> [What to do] Count every line of the listing where the string "this" occurs, and reply with the count alone.

> [Dataset extract]
►

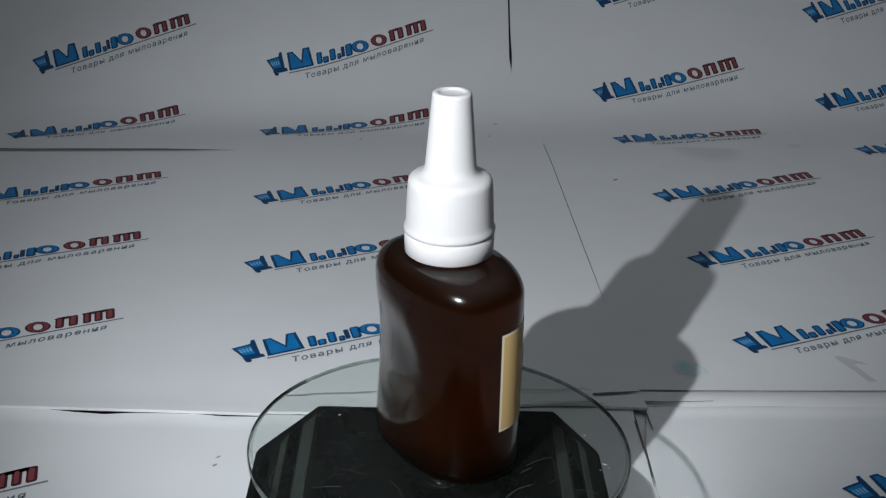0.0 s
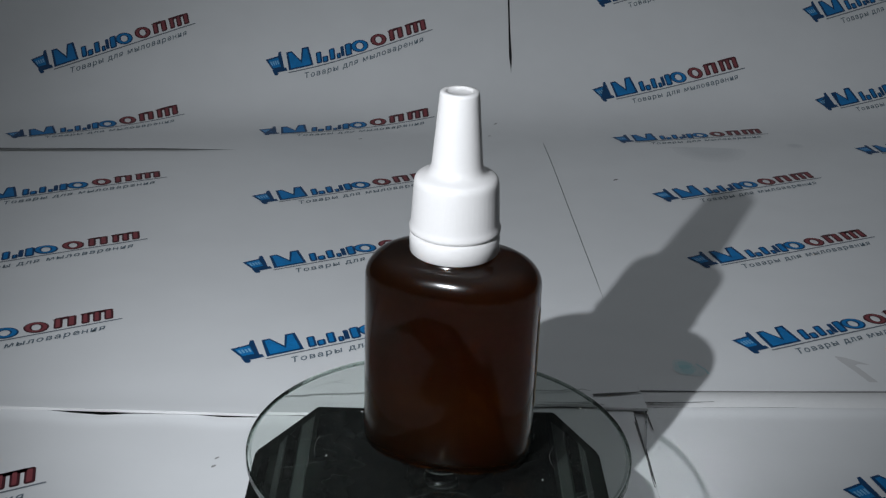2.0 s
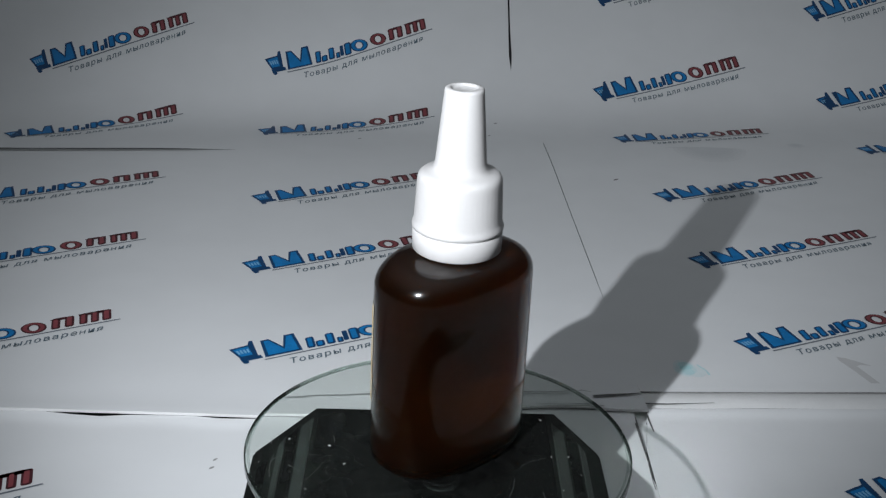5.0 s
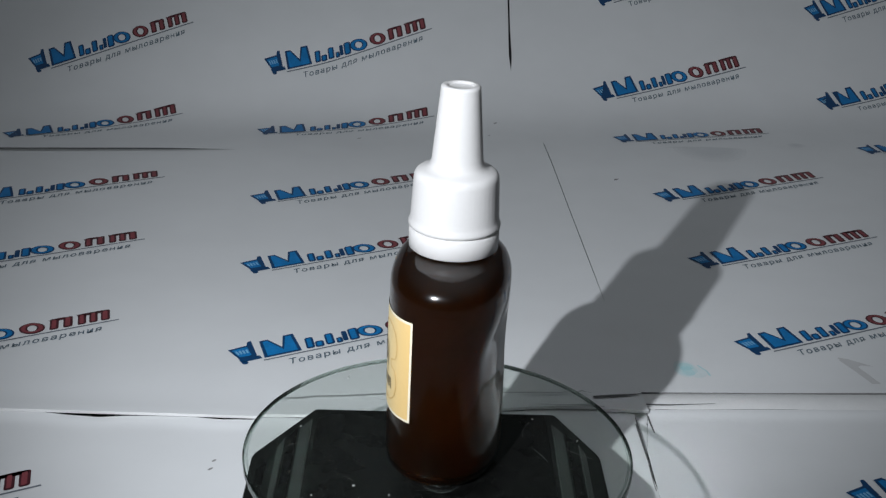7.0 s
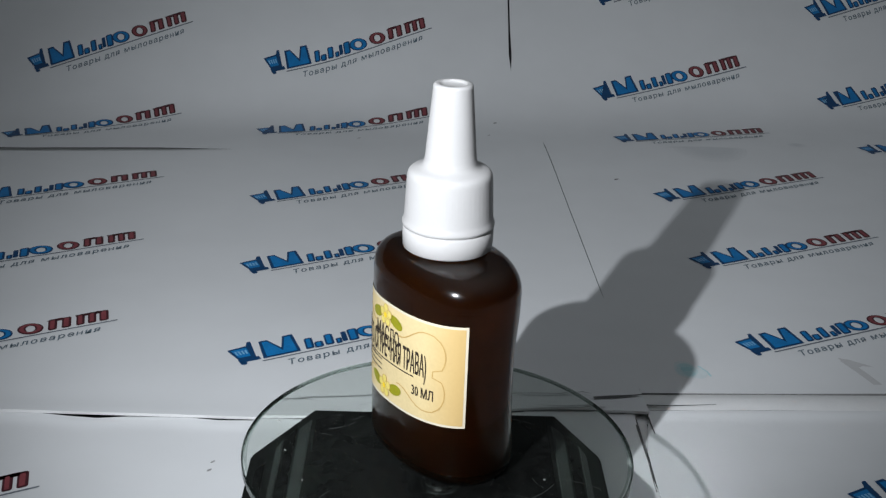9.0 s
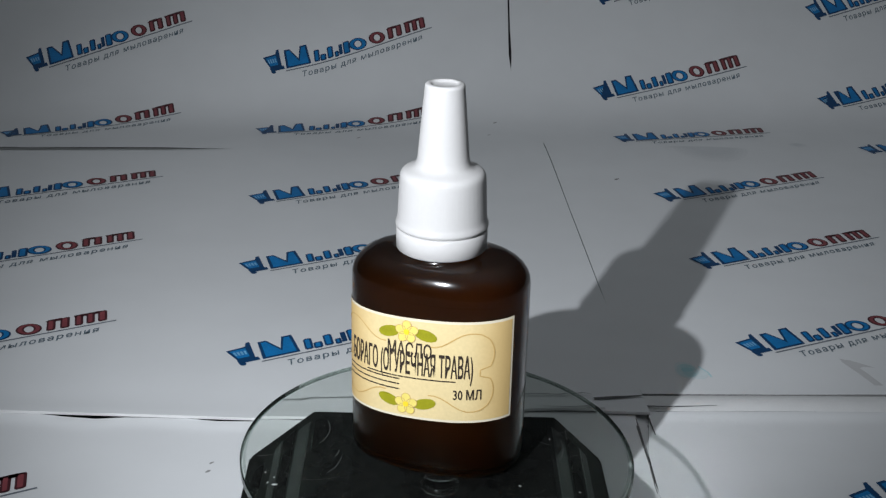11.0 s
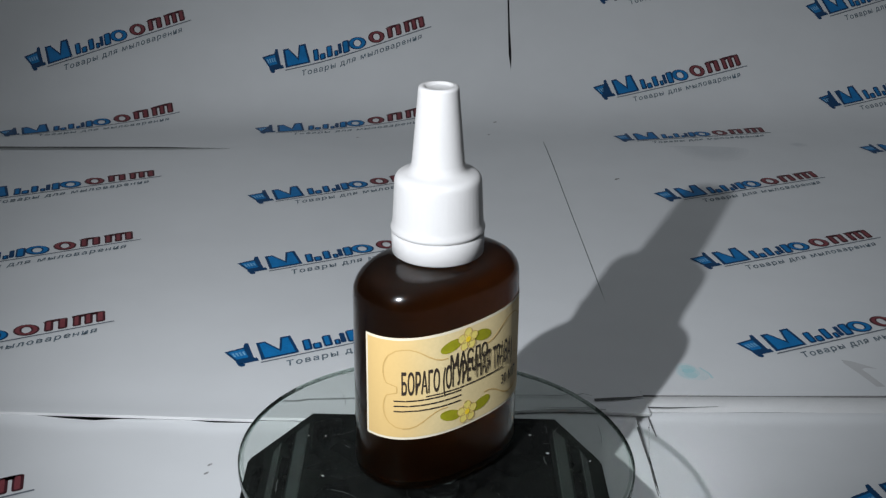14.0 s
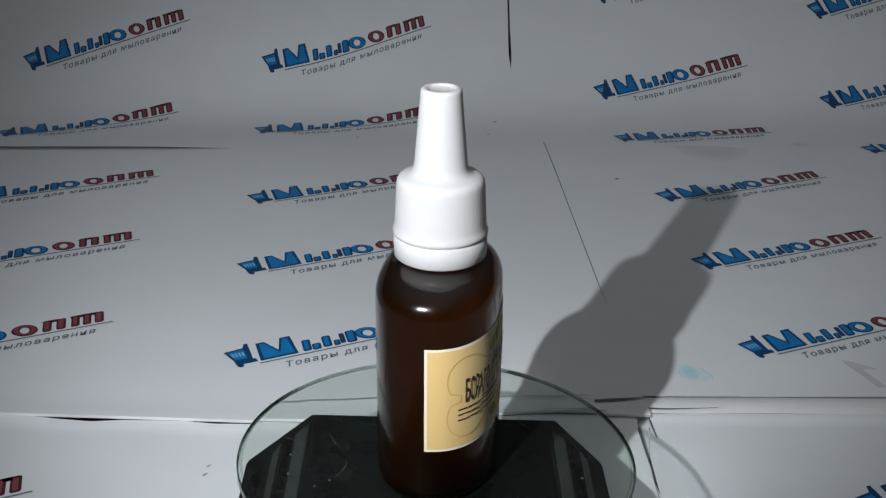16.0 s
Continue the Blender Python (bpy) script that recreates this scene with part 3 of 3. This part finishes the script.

◄
►

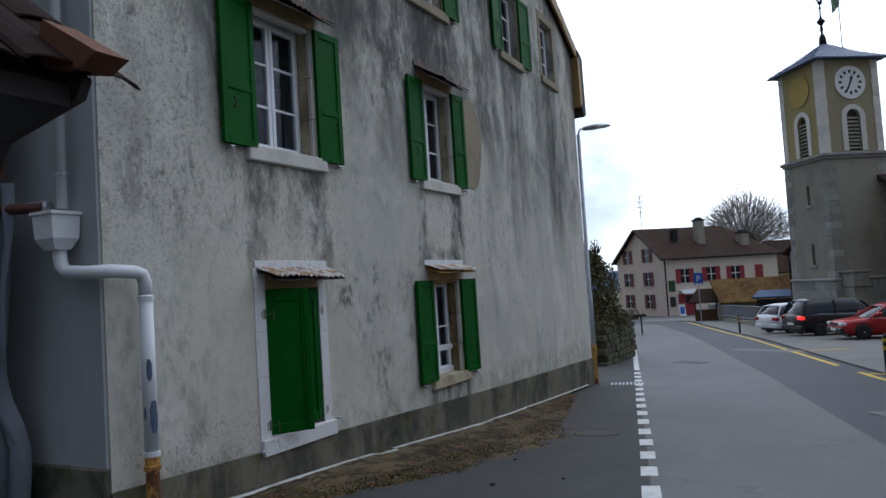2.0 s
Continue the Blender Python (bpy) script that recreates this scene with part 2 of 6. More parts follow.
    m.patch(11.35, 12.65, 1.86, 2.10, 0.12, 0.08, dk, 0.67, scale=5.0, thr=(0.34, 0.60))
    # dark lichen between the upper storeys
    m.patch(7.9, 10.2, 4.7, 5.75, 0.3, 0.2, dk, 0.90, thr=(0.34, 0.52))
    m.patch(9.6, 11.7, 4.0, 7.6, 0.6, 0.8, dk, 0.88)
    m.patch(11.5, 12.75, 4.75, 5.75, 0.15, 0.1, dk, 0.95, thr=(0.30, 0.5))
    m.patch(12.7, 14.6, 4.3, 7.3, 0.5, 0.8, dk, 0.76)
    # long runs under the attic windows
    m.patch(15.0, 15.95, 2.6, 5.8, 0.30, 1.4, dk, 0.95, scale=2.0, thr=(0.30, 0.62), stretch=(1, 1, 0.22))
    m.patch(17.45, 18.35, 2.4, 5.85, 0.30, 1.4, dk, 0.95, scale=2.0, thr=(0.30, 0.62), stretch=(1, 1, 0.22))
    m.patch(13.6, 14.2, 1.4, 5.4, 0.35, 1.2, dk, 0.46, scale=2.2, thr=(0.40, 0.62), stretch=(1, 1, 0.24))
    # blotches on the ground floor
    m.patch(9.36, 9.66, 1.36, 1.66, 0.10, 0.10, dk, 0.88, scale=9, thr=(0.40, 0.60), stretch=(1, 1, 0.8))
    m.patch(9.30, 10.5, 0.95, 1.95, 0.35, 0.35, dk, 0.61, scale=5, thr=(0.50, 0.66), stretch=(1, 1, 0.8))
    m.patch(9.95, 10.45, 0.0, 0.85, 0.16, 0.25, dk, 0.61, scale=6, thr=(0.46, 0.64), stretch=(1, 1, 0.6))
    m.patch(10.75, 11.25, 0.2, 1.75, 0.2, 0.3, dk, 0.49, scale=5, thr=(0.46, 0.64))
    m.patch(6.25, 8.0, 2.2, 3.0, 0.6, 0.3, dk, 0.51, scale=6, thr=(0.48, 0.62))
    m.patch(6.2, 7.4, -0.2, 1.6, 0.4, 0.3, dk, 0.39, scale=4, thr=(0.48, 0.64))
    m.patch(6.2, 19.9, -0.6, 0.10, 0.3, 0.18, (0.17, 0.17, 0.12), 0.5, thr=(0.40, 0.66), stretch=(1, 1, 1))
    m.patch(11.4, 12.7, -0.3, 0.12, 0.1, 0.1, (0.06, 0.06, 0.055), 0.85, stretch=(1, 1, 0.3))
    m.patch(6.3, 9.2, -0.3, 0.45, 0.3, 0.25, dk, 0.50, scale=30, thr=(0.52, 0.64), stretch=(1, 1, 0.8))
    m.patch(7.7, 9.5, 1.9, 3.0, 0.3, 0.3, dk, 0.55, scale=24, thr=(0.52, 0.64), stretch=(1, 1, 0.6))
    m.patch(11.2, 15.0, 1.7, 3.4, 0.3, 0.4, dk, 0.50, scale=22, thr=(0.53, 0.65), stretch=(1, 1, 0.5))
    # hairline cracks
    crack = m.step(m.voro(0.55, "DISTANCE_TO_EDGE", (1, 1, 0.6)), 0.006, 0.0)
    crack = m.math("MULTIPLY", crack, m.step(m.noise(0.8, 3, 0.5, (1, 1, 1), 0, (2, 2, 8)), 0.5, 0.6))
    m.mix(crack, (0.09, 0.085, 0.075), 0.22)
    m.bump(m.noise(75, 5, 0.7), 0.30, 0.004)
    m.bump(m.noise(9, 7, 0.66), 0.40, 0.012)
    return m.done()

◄

> [Task result] 2